WORK TO BE COMPLETED: Print the listing as it stands, omitting all images.

MATERIAL:
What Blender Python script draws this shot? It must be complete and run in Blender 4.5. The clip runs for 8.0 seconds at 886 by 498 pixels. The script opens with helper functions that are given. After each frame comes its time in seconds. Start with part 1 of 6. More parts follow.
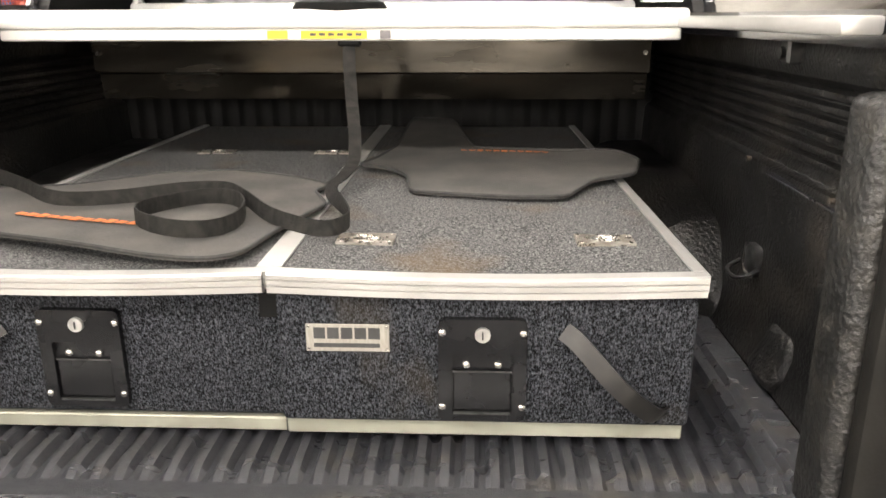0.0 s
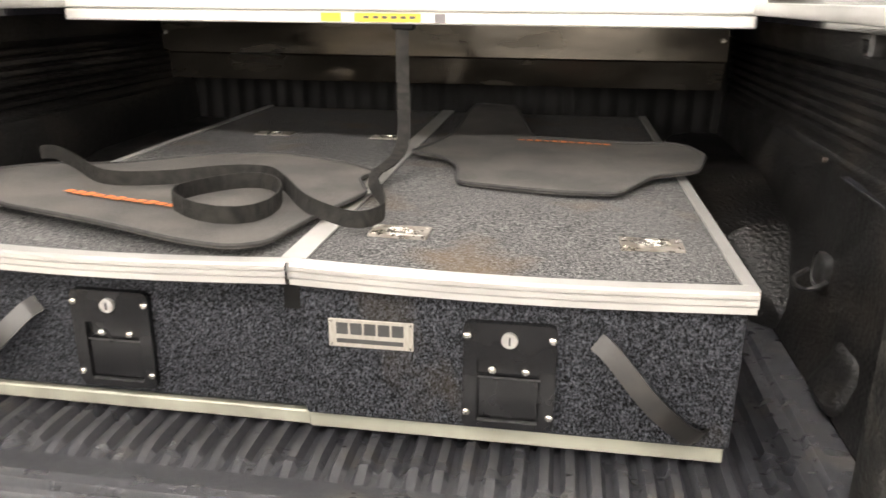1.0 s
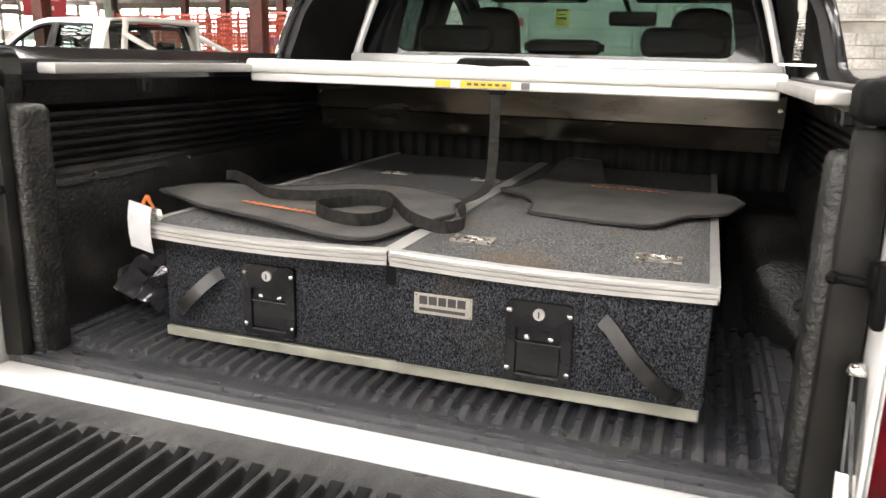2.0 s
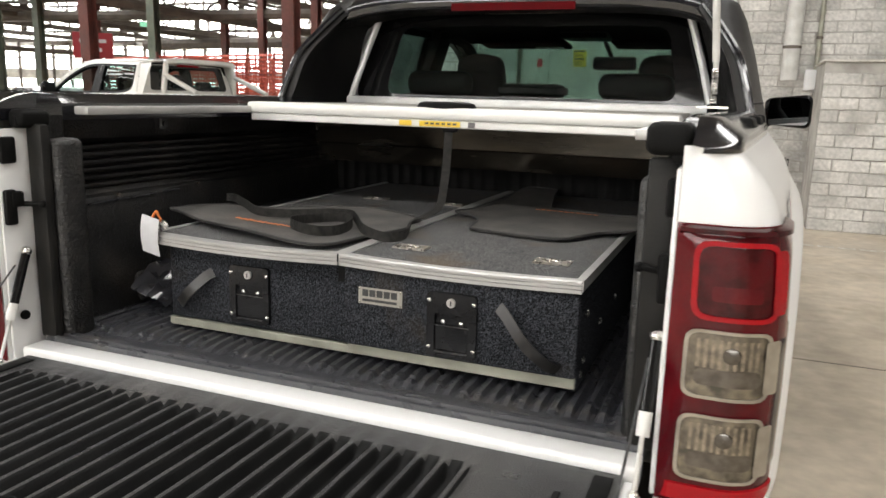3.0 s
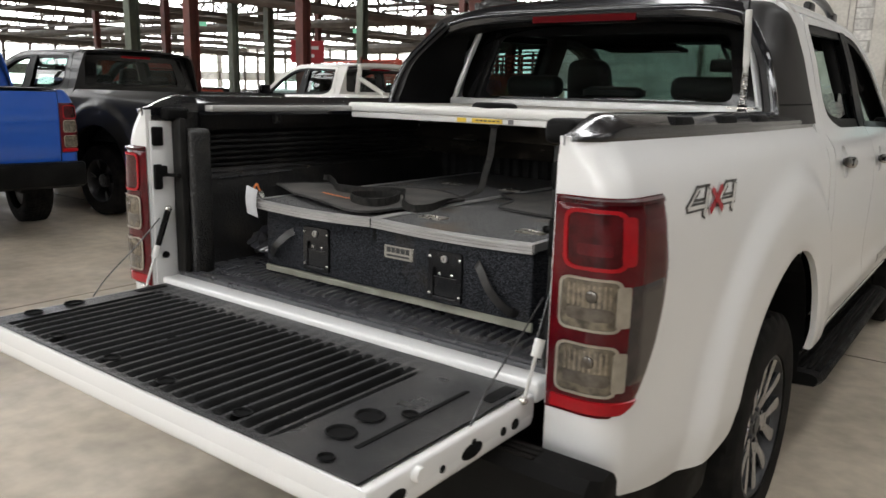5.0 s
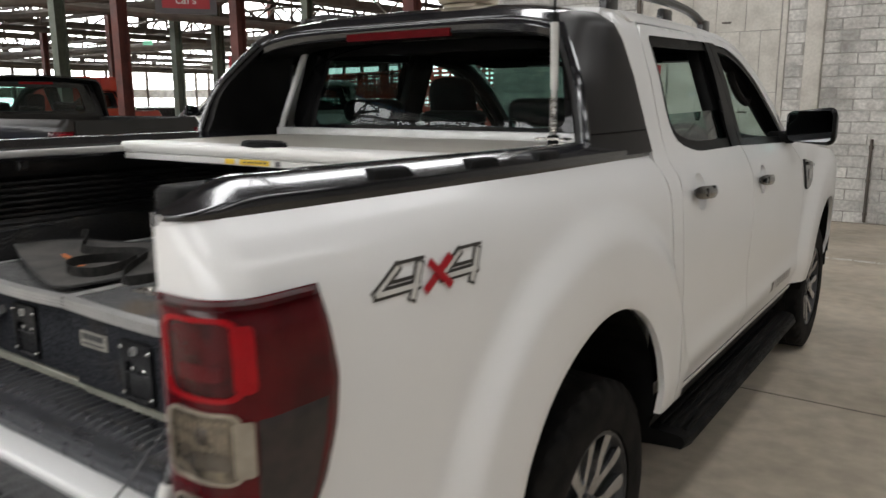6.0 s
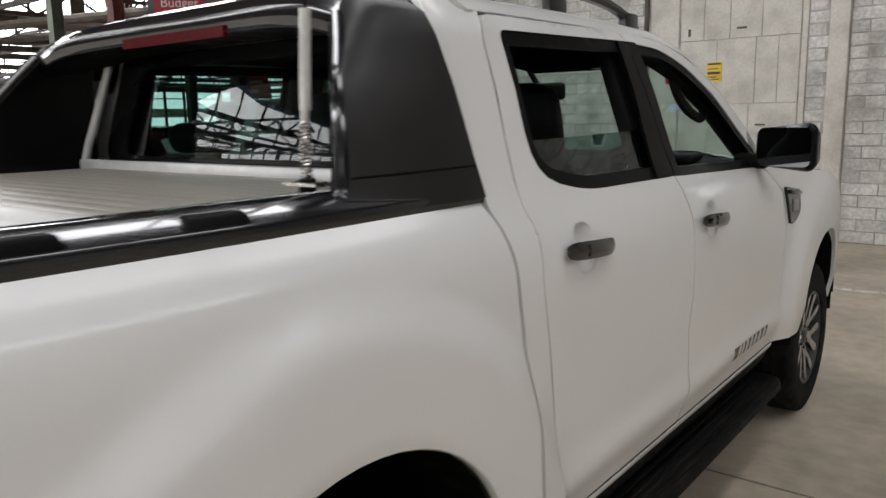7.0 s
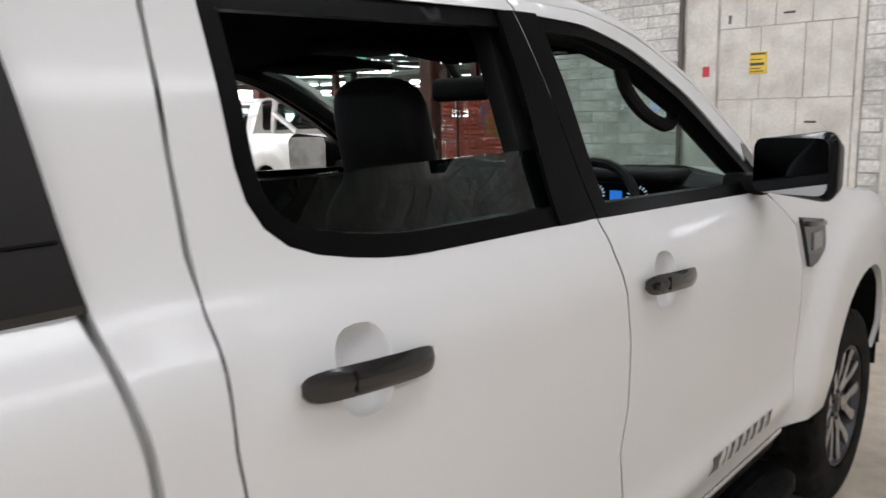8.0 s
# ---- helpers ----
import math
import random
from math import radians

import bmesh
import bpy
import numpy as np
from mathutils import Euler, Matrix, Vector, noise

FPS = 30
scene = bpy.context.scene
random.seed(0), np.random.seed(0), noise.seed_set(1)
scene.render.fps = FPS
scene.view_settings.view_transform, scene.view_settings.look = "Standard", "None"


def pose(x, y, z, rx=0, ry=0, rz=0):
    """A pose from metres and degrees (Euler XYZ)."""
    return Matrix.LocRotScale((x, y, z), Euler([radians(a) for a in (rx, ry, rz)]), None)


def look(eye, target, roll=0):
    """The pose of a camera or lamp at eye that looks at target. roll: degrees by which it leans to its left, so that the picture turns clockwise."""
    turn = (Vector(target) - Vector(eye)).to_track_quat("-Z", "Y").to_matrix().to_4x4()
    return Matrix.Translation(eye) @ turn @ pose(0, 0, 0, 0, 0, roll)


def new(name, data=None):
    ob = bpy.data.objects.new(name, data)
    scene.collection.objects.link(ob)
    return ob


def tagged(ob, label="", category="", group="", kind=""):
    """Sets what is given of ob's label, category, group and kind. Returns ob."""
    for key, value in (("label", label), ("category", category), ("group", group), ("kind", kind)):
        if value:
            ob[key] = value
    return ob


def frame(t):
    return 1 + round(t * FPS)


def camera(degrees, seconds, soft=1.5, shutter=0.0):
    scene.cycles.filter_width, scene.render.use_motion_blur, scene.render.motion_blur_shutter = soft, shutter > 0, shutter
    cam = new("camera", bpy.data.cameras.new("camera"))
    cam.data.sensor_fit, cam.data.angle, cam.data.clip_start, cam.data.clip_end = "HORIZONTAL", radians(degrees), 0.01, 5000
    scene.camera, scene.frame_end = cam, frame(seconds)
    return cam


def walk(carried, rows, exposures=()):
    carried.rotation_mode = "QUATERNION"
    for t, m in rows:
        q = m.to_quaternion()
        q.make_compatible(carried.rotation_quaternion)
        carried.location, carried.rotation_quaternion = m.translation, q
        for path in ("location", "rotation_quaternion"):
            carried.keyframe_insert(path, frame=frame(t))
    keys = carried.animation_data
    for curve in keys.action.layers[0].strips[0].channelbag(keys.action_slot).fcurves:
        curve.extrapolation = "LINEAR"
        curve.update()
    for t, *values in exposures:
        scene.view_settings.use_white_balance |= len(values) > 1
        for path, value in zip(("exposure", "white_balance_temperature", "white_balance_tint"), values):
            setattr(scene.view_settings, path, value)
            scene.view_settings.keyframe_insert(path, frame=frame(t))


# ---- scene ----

SOLUTION FOR THIS TASK:
What Blender Python script draws this shot? It must be complete and run in Blender 4.5. The clip runs for 8.0 seconds at 886 by 498 pixels. The script opens with helper functions that are given. After each frame comes its time in seconds. Start with part 1 of 6. More parts follow.
0.0 s
1.0 s
2.0 s
3.0 s
5.0 s
6.0 s
7.0 s
8.0 s
# ---- helpers ----
import math
import random
from math import radians

import bmesh
import bpy
import numpy as np
from mathutils import Euler, Matrix, Vector, noise

FPS = 30
scene = bpy.context.scene
random.seed(0), np.random.seed(0), noise.seed_set(1)
scene.render.fps = FPS
scene.view_settings.view_transform, scene.view_settings.look = "Standard", "None"


def pose(x, y, z, rx=0, ry=0, rz=0):
    """A pose from metres and degrees (Euler XYZ)."""
    return Matrix.LocRotScale((x, y, z), Euler([radians(a) for a in (rx, ry, rz)]), None)


def look(eye, target, roll=0):
    """The pose of a camera or lamp at eye that looks at target. roll: degrees by which it leans to its left, so that the picture turns clockwise."""
    turn = (Vector(target) - Vector(eye)).to_track_quat("-Z", "Y").to_matrix().to_4x4()
    return Matrix.Translation(eye) @ turn @ pose(0, 0, 0, 0, 0, roll)


def new(name, data=None):
    ob = bpy.data.objects.new(name, data)
    scene.collection.objects.link(ob)
    return ob


def tagged(ob, label="", category="", group="", kind=""):
    """Sets what is given of ob's label, category, group and kind. Returns ob."""
    for key, value in (("label", label), ("category", category), ("group", group), ("kind", kind)):
        if value:
            ob[key] = value
    return ob


def frame(t):
    return 1 + round(t * FPS)


def camera(degrees, seconds, soft=1.5, shutter=0.0):
    scene.cycles.filter_width, scene.render.use_motion_blur, scene.render.motion_blur_shutter = soft, shutter > 0, shutter
    cam = new("camera", bpy.data.cameras.new("camera"))
    cam.data.sensor_fit, cam.data.angle, cam.data.clip_start, cam.data.clip_end = "HORIZONTAL", radians(degrees), 0.01, 5000
    scene.camera, scene.frame_end = cam, frame(seconds)
    return cam


def walk(carried, rows, exposures=()):
    carried.rotation_mode = "QUATERNION"
    for t, m in rows:
        q = m.to_quaternion()
        q.make_compatible(carried.rotation_quaternion)
        carried.location, carried.rotation_quaternion = m.translation, q
        for path in ("location", "rotation_quaternion"):
            carried.keyframe_insert(path, frame=frame(t))
    keys = carried.animation_data
    for curve in keys.action.layers[0].strips[0].channelbag(keys.action_slot).fcurves:
        curve.extrapolation = "LINEAR"
        curve.update()
    for t, *values in exposures:
        scene.view_settings.use_white_balance |= len(values) > 1
        for path, value in zip(("exposure", "white_balance_temperature", "white_balance_tint"), values):
            setattr(scene.view_settings, path, value)
            scene.view_settings.keyframe_insert(path, frame=frame(t))


# ---- scene ----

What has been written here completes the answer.